Location filming in Kenya began in June 1955 before the film had been cast. Victor Mature had signed a two-picture contract with Warwick Films and he was assigned to the lead. He was meant to make Zarak but ended up making Safari first. In 1959 Warwick's Irving Allen said "You think I employ Victor Mature because I like that big lug? I employ him because he brings in the money and he isn't a genius boy."

===Shooting===
Producer Andy Worker said he had to get Victor Mature drunk before the actor would get on the plane as he was so afraid of flying.

Filming began 1 August 1955 in Elstree Studios in London. Five weeks later the unit transferred to Kenya for location shooting.

The film was shot on location in Kenya simultaneously with John Gilling's Odongo with the Zanzibar-born child actor Juma repeating his role as Odongo. In an interview in 1997, Janet Leigh recalled that the film's second unit was actually attacked by the Mau Mau.

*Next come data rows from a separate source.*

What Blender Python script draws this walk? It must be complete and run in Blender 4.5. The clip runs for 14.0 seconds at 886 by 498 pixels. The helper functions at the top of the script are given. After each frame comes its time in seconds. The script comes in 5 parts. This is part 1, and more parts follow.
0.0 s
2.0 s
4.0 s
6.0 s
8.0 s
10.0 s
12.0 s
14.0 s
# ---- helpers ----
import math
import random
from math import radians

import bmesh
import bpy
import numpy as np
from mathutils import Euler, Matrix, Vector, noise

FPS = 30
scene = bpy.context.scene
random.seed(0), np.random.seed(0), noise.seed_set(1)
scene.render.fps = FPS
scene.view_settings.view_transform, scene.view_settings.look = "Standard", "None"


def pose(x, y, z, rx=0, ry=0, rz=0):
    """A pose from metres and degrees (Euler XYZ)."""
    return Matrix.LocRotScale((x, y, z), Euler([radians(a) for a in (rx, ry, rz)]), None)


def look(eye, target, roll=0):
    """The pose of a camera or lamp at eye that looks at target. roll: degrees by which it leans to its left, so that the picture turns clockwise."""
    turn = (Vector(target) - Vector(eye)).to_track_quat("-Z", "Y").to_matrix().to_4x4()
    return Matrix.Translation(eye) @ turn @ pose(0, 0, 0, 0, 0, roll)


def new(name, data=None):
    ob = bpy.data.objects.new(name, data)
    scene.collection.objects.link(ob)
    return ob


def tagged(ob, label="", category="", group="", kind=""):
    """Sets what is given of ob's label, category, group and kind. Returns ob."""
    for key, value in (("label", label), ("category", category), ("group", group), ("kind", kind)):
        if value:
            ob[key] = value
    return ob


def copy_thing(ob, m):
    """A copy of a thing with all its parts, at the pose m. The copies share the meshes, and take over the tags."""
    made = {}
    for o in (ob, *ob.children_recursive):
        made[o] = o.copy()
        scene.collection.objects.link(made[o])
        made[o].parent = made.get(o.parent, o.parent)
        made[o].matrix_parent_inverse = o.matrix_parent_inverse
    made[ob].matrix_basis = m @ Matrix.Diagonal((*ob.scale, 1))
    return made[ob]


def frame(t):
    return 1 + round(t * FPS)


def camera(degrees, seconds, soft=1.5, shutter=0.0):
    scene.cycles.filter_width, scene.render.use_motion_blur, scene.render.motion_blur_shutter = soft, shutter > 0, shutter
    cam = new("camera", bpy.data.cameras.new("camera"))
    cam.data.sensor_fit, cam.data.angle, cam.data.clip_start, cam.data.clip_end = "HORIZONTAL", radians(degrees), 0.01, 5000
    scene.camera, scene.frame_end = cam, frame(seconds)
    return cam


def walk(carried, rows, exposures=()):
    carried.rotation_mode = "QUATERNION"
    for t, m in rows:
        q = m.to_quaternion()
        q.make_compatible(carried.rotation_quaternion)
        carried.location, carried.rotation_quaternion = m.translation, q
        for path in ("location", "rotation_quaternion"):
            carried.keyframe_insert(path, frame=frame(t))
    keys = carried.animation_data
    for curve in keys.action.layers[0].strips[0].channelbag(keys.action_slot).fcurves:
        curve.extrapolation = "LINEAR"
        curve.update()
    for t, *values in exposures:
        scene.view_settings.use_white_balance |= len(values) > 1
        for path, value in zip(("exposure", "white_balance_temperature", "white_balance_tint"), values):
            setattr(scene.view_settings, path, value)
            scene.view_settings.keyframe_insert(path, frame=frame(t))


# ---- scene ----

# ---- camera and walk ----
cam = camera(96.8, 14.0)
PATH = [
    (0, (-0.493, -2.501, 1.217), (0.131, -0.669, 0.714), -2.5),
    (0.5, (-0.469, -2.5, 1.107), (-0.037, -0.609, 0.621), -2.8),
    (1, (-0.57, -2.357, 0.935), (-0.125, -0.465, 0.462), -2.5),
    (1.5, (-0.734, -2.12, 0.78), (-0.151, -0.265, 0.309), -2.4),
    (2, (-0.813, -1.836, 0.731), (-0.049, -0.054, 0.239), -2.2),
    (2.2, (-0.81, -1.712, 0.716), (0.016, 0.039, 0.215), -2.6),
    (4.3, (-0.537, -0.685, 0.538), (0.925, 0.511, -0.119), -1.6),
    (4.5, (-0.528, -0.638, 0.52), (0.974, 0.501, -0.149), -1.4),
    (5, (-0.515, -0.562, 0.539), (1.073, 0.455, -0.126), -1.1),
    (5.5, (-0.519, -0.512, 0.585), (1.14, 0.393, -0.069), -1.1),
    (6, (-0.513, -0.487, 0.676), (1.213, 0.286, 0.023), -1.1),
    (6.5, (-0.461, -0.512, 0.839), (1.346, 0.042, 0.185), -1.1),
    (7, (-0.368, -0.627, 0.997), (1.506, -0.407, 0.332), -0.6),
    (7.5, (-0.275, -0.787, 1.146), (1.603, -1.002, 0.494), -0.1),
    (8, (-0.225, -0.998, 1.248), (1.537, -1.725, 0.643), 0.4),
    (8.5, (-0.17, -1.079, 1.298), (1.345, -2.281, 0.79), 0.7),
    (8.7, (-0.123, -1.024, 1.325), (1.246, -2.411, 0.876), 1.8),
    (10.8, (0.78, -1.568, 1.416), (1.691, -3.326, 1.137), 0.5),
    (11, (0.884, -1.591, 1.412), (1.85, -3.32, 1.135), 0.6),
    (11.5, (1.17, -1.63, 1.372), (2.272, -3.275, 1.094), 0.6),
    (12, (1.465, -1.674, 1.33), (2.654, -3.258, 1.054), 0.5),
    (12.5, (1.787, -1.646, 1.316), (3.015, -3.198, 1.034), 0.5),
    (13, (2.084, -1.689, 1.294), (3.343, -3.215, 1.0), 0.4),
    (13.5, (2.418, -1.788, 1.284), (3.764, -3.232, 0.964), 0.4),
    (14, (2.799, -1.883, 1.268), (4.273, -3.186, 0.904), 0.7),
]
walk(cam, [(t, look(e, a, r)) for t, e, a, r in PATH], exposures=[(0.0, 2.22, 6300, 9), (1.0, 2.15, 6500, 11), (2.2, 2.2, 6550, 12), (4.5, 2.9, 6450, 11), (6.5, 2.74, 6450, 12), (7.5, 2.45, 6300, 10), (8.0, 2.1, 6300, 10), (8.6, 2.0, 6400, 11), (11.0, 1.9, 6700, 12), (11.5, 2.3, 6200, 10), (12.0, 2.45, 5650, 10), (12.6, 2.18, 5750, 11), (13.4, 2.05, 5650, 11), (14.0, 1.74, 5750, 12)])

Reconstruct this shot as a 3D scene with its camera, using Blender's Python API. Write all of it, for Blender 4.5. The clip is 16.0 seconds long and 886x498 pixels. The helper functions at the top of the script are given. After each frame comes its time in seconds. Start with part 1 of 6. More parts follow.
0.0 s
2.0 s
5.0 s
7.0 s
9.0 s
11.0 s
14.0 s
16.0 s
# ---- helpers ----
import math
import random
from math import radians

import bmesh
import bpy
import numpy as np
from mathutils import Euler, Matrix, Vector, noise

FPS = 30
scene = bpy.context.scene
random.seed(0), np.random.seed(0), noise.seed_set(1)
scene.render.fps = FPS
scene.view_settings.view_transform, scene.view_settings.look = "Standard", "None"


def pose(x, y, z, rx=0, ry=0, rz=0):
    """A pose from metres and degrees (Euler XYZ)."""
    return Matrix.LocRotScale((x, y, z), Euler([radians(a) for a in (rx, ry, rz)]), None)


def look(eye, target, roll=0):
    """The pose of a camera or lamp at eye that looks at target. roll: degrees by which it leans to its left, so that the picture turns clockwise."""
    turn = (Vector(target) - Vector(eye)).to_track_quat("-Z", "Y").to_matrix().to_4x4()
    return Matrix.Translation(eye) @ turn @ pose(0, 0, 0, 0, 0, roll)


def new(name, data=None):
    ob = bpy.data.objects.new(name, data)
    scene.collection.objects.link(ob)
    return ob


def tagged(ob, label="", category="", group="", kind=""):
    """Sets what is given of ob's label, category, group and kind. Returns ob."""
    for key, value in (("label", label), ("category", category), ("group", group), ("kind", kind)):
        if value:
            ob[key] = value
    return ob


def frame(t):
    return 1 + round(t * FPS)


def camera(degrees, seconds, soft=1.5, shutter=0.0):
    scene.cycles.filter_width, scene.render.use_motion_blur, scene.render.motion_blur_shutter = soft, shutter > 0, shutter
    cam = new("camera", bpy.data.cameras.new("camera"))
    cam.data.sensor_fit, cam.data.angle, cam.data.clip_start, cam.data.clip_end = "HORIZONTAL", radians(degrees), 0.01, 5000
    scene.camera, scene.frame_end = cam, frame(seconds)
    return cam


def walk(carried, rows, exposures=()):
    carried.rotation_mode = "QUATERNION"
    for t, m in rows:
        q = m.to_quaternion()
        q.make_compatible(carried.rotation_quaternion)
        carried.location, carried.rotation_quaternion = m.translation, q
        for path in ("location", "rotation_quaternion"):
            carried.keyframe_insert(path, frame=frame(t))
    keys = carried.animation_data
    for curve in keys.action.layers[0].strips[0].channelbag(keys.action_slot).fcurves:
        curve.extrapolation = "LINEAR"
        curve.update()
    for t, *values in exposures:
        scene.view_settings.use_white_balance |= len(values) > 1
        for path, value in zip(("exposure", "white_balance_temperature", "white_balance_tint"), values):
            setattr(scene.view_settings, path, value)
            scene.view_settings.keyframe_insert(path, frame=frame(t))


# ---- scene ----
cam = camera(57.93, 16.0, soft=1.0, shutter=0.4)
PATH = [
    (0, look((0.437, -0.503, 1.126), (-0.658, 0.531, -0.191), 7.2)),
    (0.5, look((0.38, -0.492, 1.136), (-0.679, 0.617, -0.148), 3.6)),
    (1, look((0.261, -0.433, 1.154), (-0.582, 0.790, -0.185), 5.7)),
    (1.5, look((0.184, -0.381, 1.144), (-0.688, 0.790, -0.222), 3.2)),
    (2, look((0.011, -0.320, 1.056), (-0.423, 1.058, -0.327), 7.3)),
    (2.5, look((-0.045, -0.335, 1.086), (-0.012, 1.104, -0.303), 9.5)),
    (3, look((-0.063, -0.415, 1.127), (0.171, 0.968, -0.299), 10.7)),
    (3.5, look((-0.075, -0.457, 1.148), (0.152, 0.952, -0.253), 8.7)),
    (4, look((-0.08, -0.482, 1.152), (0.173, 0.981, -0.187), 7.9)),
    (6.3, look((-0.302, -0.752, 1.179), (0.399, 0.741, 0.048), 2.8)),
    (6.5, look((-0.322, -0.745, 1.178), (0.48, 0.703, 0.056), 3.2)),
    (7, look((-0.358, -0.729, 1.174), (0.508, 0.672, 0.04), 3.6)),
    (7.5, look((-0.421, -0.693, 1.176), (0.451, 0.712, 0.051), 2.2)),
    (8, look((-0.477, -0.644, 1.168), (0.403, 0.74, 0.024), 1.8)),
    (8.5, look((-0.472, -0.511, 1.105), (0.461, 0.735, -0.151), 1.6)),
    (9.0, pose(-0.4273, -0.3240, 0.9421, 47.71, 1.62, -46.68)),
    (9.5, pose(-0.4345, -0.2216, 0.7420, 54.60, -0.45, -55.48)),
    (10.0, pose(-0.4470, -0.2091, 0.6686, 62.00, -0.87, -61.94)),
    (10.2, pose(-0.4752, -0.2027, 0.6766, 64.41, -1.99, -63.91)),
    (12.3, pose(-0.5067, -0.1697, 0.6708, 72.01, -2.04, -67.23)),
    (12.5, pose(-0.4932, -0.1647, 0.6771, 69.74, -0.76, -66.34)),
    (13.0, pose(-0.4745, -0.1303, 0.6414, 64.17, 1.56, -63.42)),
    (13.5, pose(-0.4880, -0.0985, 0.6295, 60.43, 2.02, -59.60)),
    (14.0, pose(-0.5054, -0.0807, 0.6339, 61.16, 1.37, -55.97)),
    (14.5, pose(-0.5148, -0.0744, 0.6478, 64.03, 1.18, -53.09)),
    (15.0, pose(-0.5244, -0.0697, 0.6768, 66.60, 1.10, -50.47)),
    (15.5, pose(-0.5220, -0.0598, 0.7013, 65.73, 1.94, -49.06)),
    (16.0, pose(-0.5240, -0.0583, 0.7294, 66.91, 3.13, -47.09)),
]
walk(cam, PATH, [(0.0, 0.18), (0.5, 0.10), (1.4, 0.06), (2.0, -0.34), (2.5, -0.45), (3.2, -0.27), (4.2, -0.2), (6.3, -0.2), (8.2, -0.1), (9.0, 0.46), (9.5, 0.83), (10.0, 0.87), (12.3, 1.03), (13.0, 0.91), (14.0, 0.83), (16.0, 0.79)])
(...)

The budget was £299,609 plus fees for Mature, Leigh, Allen and Albert R. Broccoli.

==Reception==
The film premiered on 6 April 1956 at the Empire Cinema in London, and the reviewer for The Times was not very favourable, in a review titled "Safari: An American film about the Mau Mau":

"Surely it is neither priggish nor pompous to find something disagreeable in the idea of so horrifying an episode as the Mau Mau terrorism in Kenya serving as material for a film whose purpose is solely to entertain – another film, made with a British cast on the same subject, has a purpose above and beyond that. Again, it is not intolerably insular to take the line that it is all wrong that an American, played by an American actor, should be the hero, and shown as the only one capable of dealing with the situation. Finally, there are those squeamish enough not to feel altogether comfortable at the sight of an elephant, a lion, and a rhinoceros being shot – it is to be hoped the scenes were faked – to give the audience a vicarious thrill. -- A film that leaves an unpleasant taste in the mouth."

Filmink called it the worst of the five movies Mature made for Warwick.